Regarding the use of knowledge functions, I don't think I would require to implement both the direct and the inverse functions just to have a default.

In some cases,

Using the bounds is an option. For instance, in the x_days_ago_at_y_oclock there are the following bounds:

 timedelta(days=x, hours=-y - 2), timedelta(days=x + 1, hours=-y + 2)

In case of the function at_date, the bound is timedeta.max.

With that, an idea is to set the default end_date = server_now + min(bound[1], timdelta(days=2)), where we impose a minimum of 2 days of extra data, for example. This could be a FM parameter.

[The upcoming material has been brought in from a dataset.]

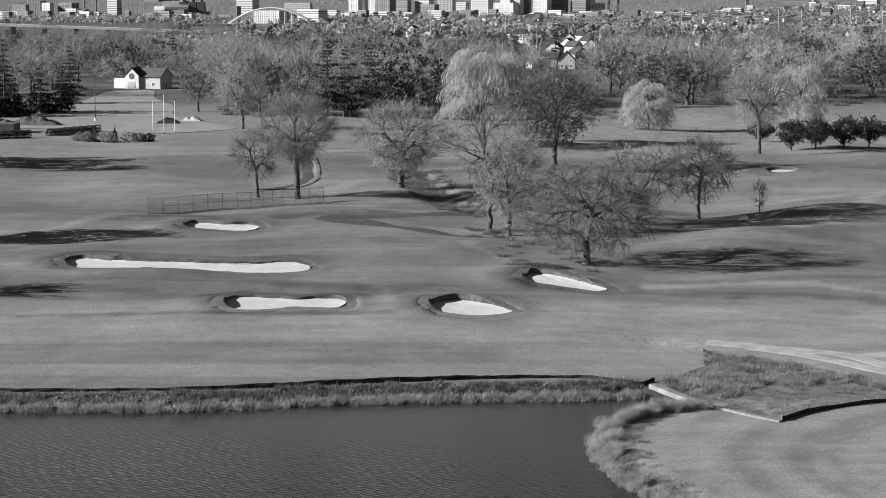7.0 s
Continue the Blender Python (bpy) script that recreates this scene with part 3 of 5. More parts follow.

Flix6x commented 1 year ago

The workaround of --end-offset 2D,DB is also not perfect. For example, running it just now shows:

end: 2023-06-23 00:00:00+00:00

Which doesn't respect the timezone of the output sensor. Given the "Europe/Amsterdam" timezone, I was expecting:

end: 2023-06-23 00:00:00+02:00

Running this in a timezone with a positive offset leads to the time window of the report "overshooting", and then generating and saving some NaN values. This can be alleviated by also setting the start offset, to make sure the NaN values are "overwritten" with new values the next day the reporter runs. For example, by setting --start-offset -2D,DB. Actually, -1D,DB or even DB might also work, but it doesn't hurt to try and fill some older data gaps while we are at it.
Running this in a timezone with a negative offset would lead to the time window of the report "falling short", so the report would not be computed until local midnight. Workaround: accept some NaN values will be saved, and make sure the next day they will be overwritten, using: --end-offset 3D,DB --start-offset -2D,DB.

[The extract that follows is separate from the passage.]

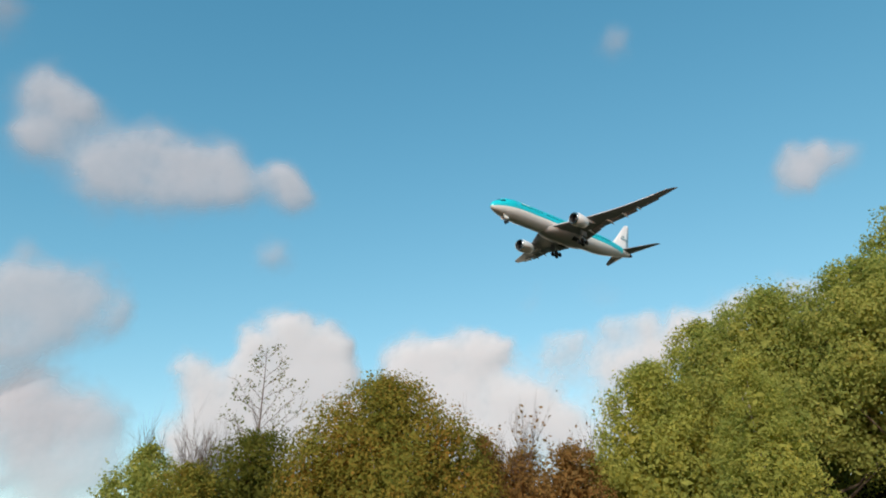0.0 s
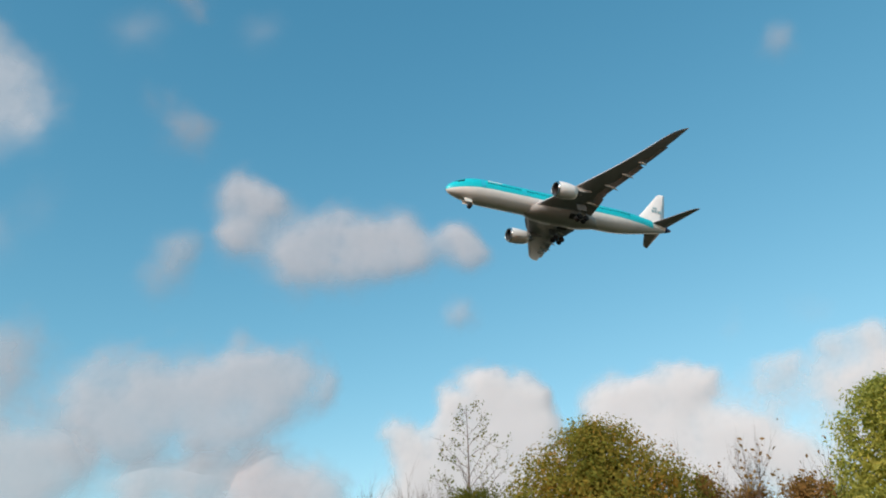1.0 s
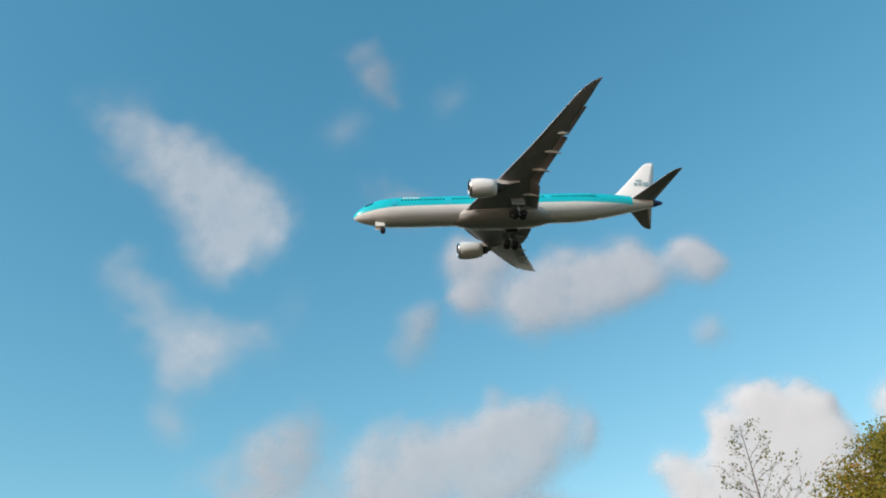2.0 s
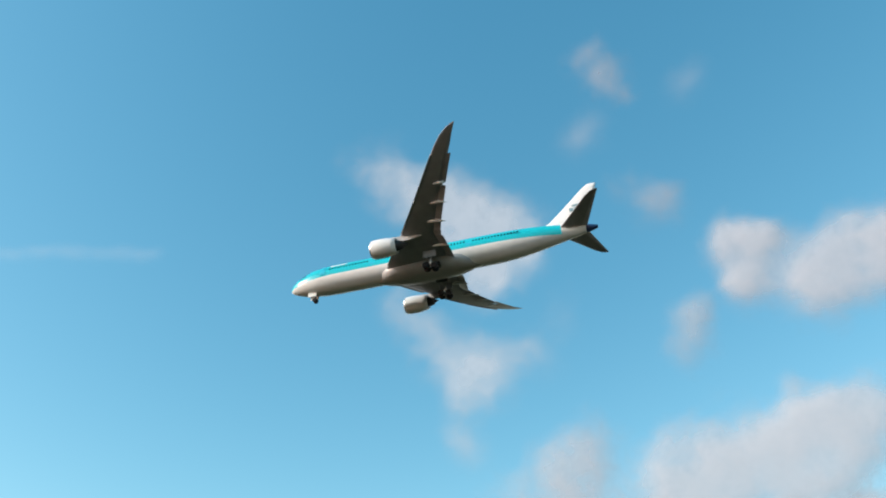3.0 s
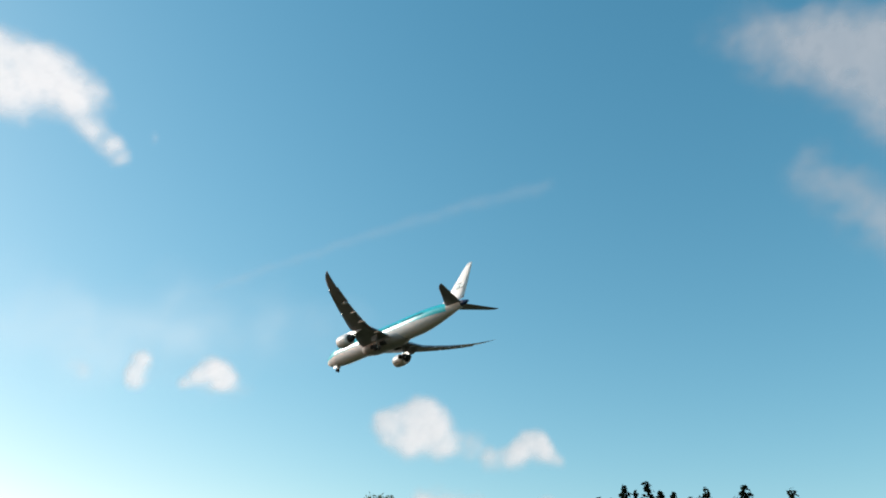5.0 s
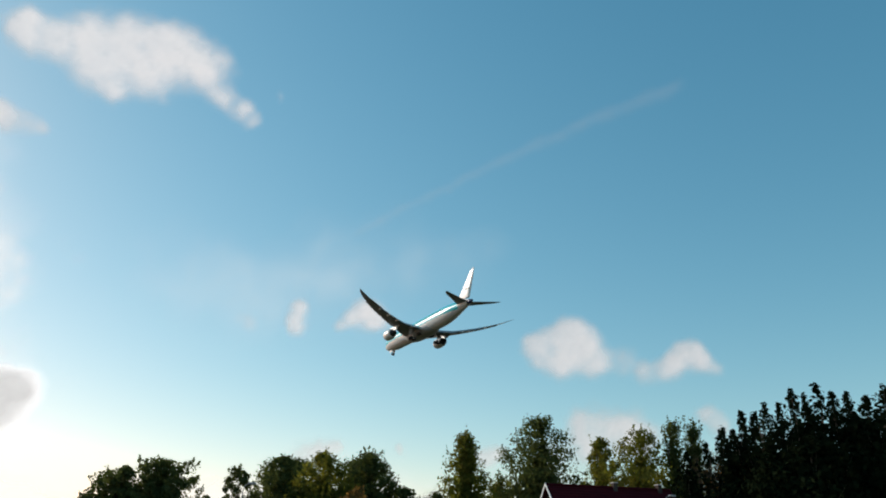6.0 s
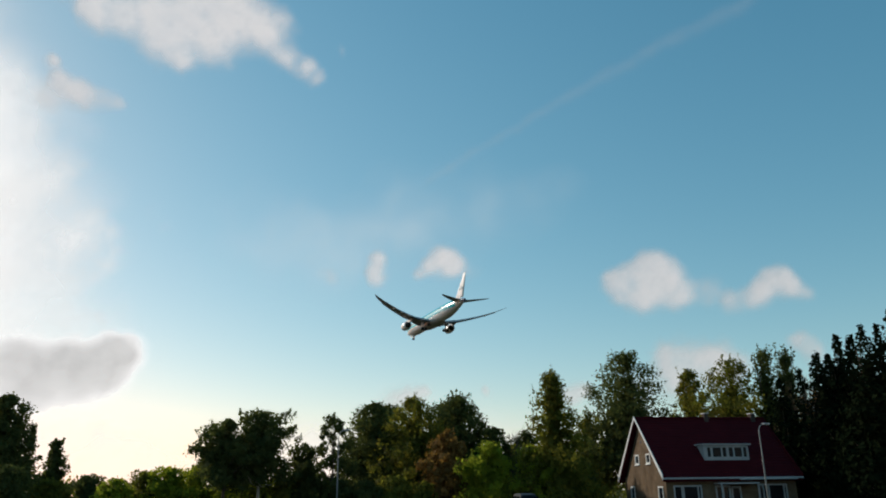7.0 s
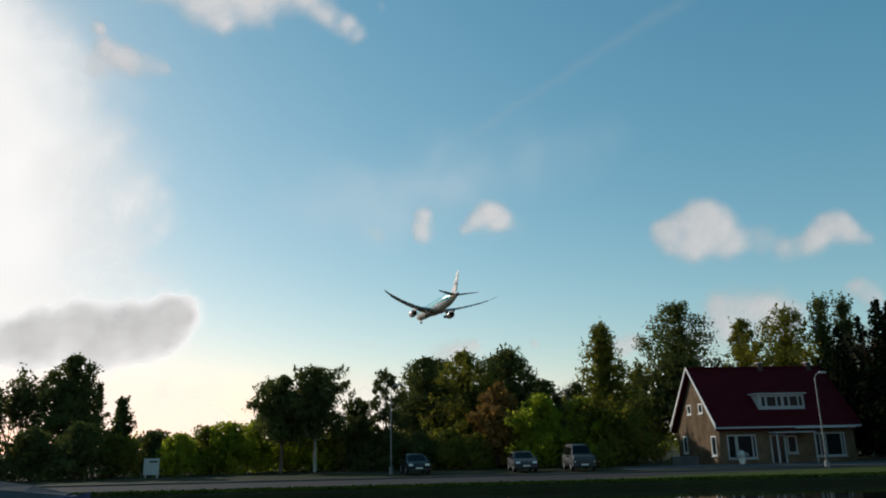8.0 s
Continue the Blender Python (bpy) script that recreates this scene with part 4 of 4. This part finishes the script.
# ---- clouds: heaped relief sheets some kilometres off ----
def heap(name, label, puffs, material, far, grain, depth, step, salt, swell=1.0, billow=0.0):
    """A cloud of puffs (degrees left, degrees up, radius in degrees, thickness)."""
    az0 = sum(p[0] for p in puffs) / len(puffs)
    el0 = sum(p[1] for p in puffs) / len(puffs)
    toward = Vector((-math.sin(radians(az0)) * math.cos(radians(el0)), math.cos(radians(az0)) * math.cos(radians(el0)), math.sin(radians(el0))))
    right = toward.cross(Vector((0, 0, 1))).normalized()
    upward = right.cross(toward)
    lumps = []
    for az, el, r, s in puffs:
        d = Vector((-math.sin(radians(az)) * math.cos(radians(el)), math.cos(radians(az)) * math.cos(radians(el)), math.sin(radians(el))))
        w = d.dot(toward)
        lumps.append((far * d.dot(right) / w, far * d.dot(upward) / w, far * math.tan(radians(r)) / w, s))
    L = np.array(lumps)
    reach = 2.5 * swell
    u0, u1 = (L[:, 0] - reach * L[:, 2]).min(), (L[:, 0] + reach * L[:, 2]).max()
    v0, v1 = (L[:, 1] - reach * L[:, 2]).min(), (L[:, 1] + reach * L[:, 2]).max()
    cell = far * math.tan(radians(step))
    U, V = np.meshgrid(np.arange(u0, u1 + cell, cell), np.arange(v0, v1 + cell, cell))
    shake = np.vectorize(lambda a, b, c: noise.fractal((a * grain, b * grain, c), 0.9, 2.1, 5))
    n1, n2 = shake(U, V, salt), shake(U, V, salt + 9.1)
    Uw, Vw = U + n1 * 0.32 * L[:, 2].mean(), V + n2 * 0.32 * L[:, 2].mean()
    clear = np.ones_like(U)
    for a, b, r, s in lumps:
        # firmer heaped tops, soft ragged undersides
        r = r * swell
        q = ((Uw - a) ** 2 + (Vw - b) ** 2) / (r * r)
        q = np.where(Vw > b, q ** 1.3, q)
        g = s * np.exp(-0.9 * q)
        clear *= 1 - np.clip(g, 0, 0.98)
    dens = 1 - clear
    smooth = dens.copy()
    n3 = shake(U * 2.6, V * 2.6, salt + 4.4)
    fade = np.clip(dens * 6, 0, 1)
    heaped = 0.4 - np.abs(shake(U * 0.9, V * 0.9, salt + 2.2)) - 0.25 * np.abs(n3)      # cauliflower billows
    dens = np.clip(dens + (0.045 * n3 + billow * heaped) * fade, 0, 1)
    high = (smooth ** 0.8 * 1.3 + 0.02 * n3 + 0.35 * billow * heaped) * L[:, 2].mean() * depth
    for _ in range(7):      # soft billows
        p = np.pad(high, 1, mode="edge")
        high = (p[:-2, 1:-1] + p[2:, 1:-1] + p[1:-1, :-2] + p[1:-1, 2:] + 2 * high) / 6
    edge = np.zeros_like(dens)
    edge[1:-1, 1:-1] = 1
    dens = np.where(dens < 0.02, 0, dens) * edge
    keep = dens > 0
    k = keep.copy()
    k[1:] |= keep[:-1]; k[:-1] |= keep[1:]; k[:, 1:] |= keep[:, :-1]; k[:, :-1] |= keep[:, 1:]
    index = -np.ones(U.shape, int)
    index[k] = np.arange(k.sum())
    verts = np.stack([U[k], -high[k], V[k]], 1)
    quads = np.stack([index[:-1, :-1], index[:-1, 1:], index[1:, 1:], index[1:, :-1]], -1).reshape(-1, 4)
    quads = quads[(quads >= 0).all(1)]
    me = bpy.data.meshes.new(name)
    me.from_pydata(verts.tolist(), [], quads.tolist())
    me.attributes.new("thickness", "FLOAT", "POINT").data.foreach_set("value", dens[k].astype(np.float32))
    me.polygons.foreach_set("use_smooth", [True] * len(me.polygons))
    me.materials.append(material)
    ob = new(name, me)
    m = Matrix((right, toward, upward)).transposed().to_4x4()
    m.translation = Vector(EYE) + toward * far
    ob.matrix_world = m
    return tagged(ob, label, "cloud")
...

Flix6x commented 1 year ago

Oh, actually one could also just use the --timezone Europe/Amsterdam option to solve that problem. Nevertheless, extending the time window on both ends is probably useful, even after 0.14.1 lands (which prevents the reporter from saving NaN values), for filling gaps.

Flix6x commented 1 year ago

With that, an idea is to set the default end_date = server_now + min(bound[1], timdelta(days=2)), where we impose a minimum of 2 days of extra data, for example. This could be a FM parameter.

I agree, this is a good solution. Instead of a new setting, I wouldn't mind to just also use the FLEXMEASURES_MAX_PLANNING_HORIZON setting for this purpose, so that it is effectively used in a broader sense, to set a limit on how far FlexMeasures does calculations into the future.